• **Given problem**:
Show every line containing "camera" by copying it.

------------------------------------

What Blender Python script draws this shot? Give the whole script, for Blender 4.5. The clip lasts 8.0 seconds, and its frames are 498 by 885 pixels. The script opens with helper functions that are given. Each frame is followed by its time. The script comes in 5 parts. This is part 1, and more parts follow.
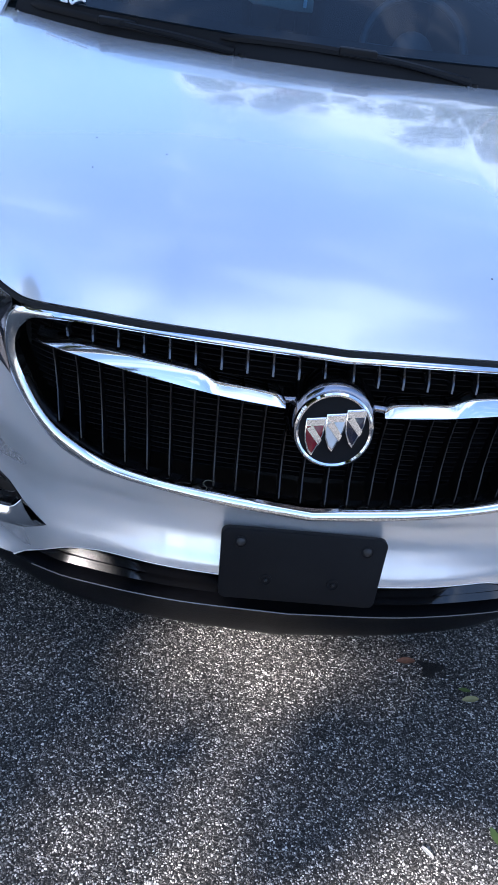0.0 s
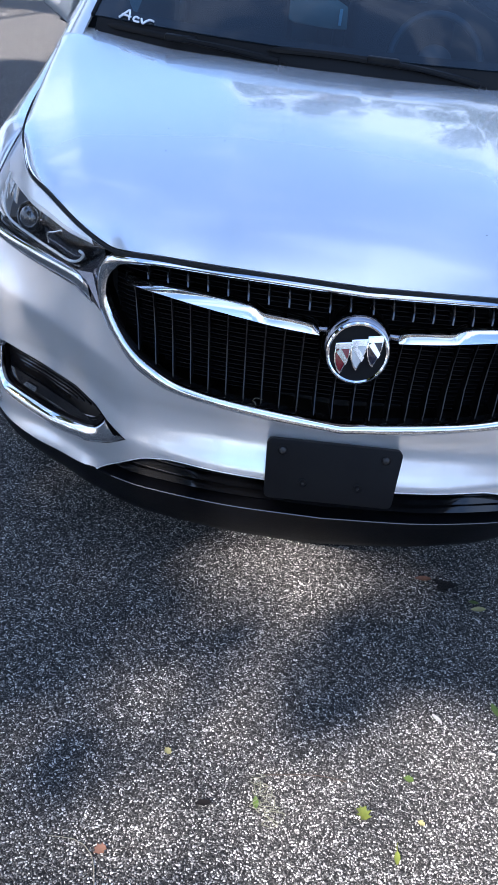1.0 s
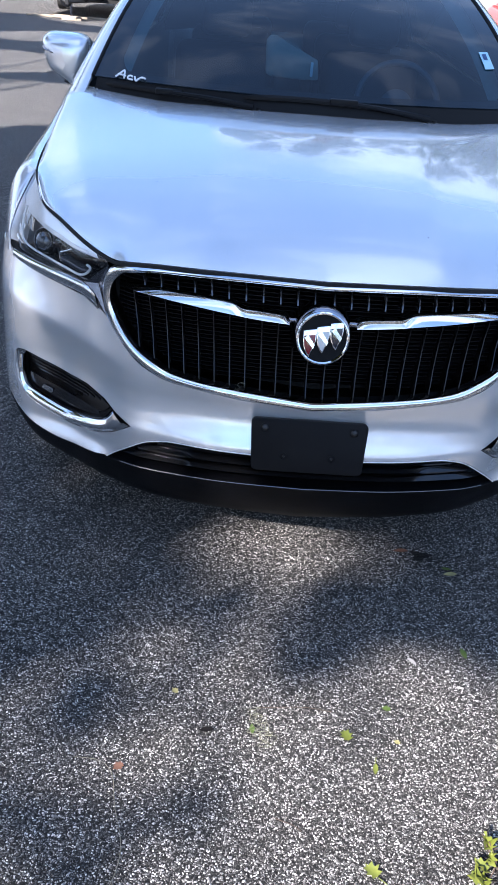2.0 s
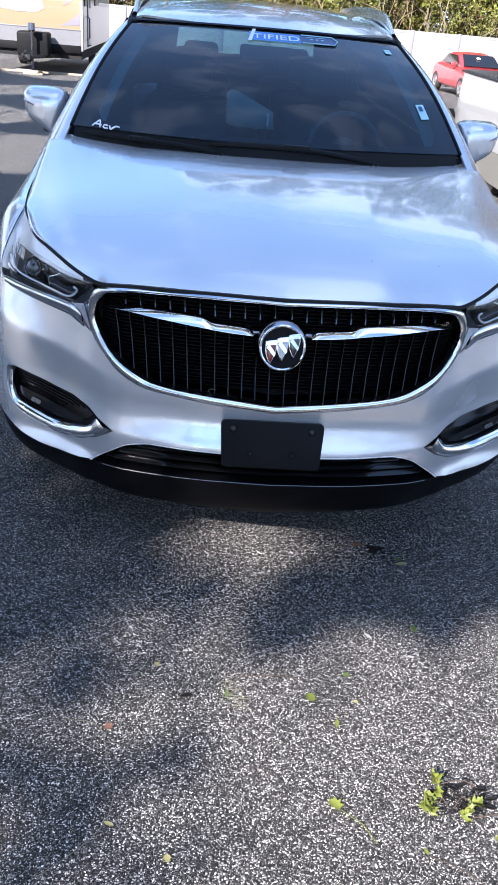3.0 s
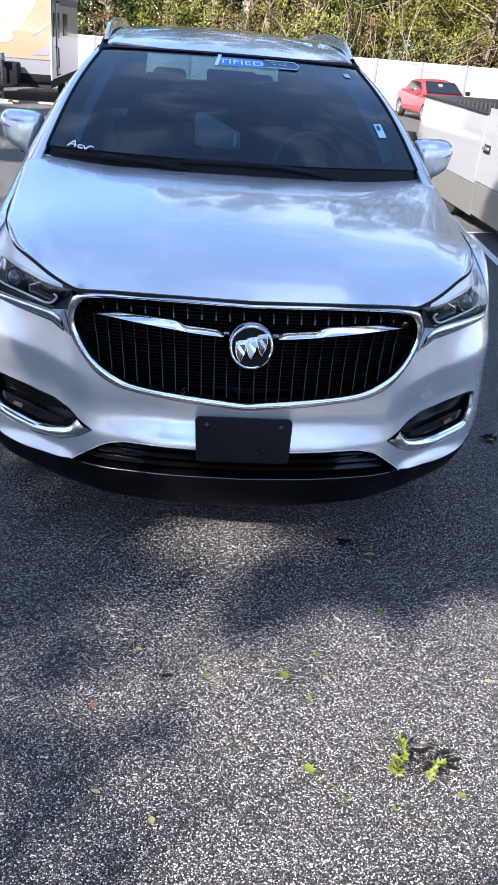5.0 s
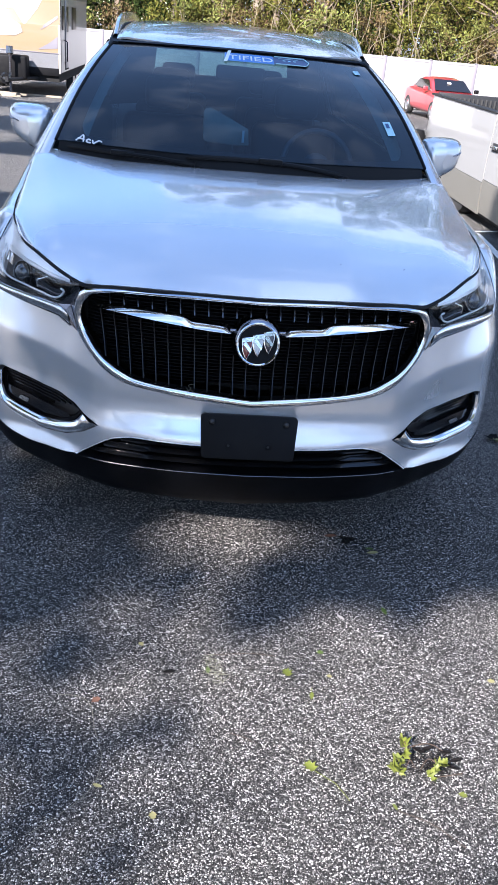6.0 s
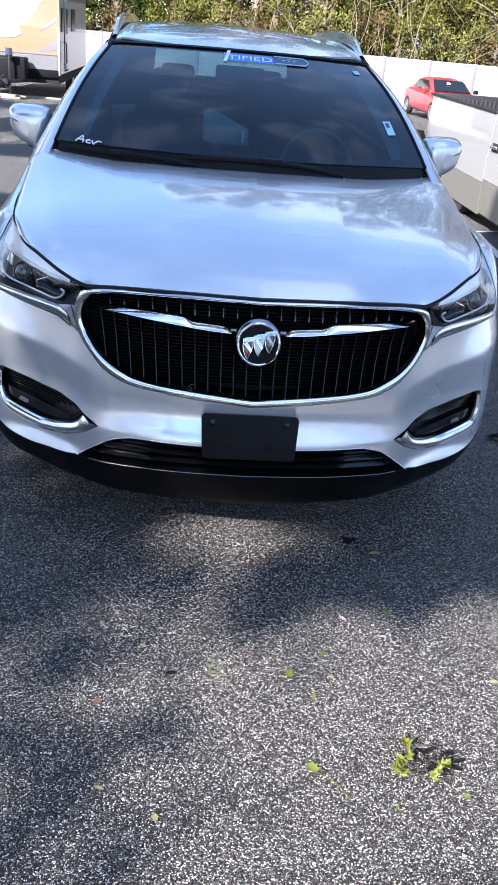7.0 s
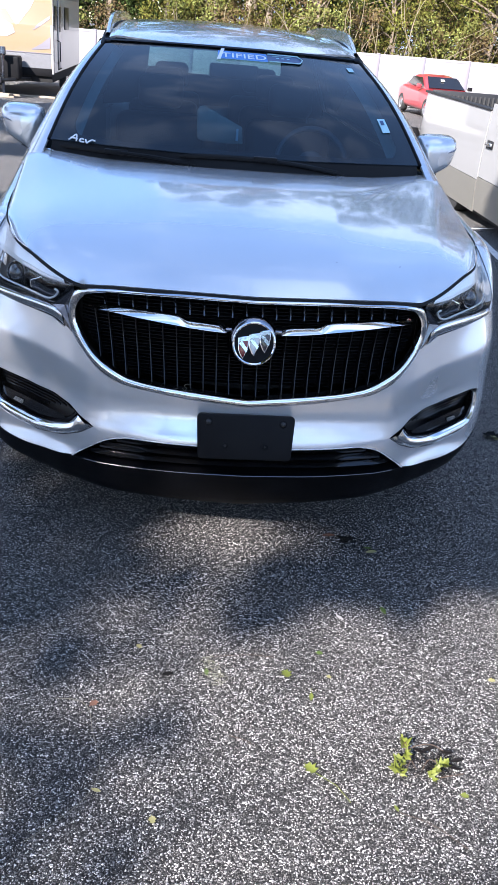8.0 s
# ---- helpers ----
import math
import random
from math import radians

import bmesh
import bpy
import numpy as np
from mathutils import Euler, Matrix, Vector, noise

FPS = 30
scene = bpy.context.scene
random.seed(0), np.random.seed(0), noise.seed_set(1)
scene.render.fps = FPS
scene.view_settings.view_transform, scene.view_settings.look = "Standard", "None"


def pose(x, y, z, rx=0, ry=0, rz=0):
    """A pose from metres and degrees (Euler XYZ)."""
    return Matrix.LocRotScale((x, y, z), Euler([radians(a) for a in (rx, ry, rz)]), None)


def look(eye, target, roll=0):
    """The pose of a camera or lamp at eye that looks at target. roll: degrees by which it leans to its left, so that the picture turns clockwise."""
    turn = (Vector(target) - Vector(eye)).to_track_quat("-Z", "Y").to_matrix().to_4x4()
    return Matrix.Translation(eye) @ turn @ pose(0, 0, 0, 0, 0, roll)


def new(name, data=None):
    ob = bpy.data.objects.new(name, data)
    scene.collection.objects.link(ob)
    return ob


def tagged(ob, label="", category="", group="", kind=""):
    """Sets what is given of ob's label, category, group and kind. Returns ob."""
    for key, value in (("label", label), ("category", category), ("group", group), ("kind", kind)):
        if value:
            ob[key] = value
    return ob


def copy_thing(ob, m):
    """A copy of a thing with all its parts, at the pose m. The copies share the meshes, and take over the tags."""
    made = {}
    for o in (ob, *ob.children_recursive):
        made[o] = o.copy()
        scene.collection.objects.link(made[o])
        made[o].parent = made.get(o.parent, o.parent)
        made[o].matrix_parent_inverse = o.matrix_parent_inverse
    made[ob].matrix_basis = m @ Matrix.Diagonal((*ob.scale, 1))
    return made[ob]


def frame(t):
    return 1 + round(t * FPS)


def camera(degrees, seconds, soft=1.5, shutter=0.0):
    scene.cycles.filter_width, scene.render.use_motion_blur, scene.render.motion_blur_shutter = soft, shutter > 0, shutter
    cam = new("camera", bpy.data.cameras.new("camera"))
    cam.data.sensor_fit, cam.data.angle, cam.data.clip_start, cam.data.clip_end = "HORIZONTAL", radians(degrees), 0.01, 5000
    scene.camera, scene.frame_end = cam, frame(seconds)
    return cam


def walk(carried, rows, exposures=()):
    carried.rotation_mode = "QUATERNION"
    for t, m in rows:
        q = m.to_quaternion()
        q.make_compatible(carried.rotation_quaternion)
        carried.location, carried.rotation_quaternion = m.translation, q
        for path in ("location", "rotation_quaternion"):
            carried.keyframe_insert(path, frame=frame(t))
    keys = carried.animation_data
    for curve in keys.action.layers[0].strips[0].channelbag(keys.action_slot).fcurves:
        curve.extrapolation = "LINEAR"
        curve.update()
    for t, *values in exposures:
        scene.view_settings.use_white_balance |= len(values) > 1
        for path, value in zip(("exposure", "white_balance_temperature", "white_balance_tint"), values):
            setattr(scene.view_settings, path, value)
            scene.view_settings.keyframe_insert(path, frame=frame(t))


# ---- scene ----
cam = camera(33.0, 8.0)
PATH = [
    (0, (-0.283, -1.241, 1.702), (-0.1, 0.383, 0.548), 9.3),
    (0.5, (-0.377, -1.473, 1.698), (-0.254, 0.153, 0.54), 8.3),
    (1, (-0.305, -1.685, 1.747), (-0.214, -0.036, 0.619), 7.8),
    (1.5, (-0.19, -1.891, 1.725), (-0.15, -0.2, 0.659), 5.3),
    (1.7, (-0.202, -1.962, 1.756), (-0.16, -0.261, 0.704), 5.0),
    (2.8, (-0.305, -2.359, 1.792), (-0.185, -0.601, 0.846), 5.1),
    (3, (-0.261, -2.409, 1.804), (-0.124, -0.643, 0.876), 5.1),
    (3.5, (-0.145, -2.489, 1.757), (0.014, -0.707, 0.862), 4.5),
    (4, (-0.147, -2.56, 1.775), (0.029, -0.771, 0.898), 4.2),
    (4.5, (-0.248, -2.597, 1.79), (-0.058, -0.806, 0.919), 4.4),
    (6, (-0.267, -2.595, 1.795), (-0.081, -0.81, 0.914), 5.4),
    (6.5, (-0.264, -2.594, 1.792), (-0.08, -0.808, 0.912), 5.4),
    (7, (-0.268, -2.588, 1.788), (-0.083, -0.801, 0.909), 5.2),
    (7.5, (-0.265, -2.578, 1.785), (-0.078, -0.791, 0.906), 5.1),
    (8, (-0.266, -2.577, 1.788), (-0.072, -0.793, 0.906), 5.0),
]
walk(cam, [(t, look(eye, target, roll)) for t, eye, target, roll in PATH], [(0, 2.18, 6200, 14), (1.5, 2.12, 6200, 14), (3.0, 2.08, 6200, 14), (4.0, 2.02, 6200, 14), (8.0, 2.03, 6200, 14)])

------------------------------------

• **Full answer**:
    """The pose of a camera or lamp at eye that looks at target. roll: degrees by which it leans to its left, so that the picture turns clockwise."""
def camera(degrees, seconds, soft=1.5, shutter=0.0):
    cam = new("camera", bpy.data.cameras.new("camera"))
    scene.camera, scene.frame_end = cam, frame(seconds)
cam = camera(33.0, 8.0)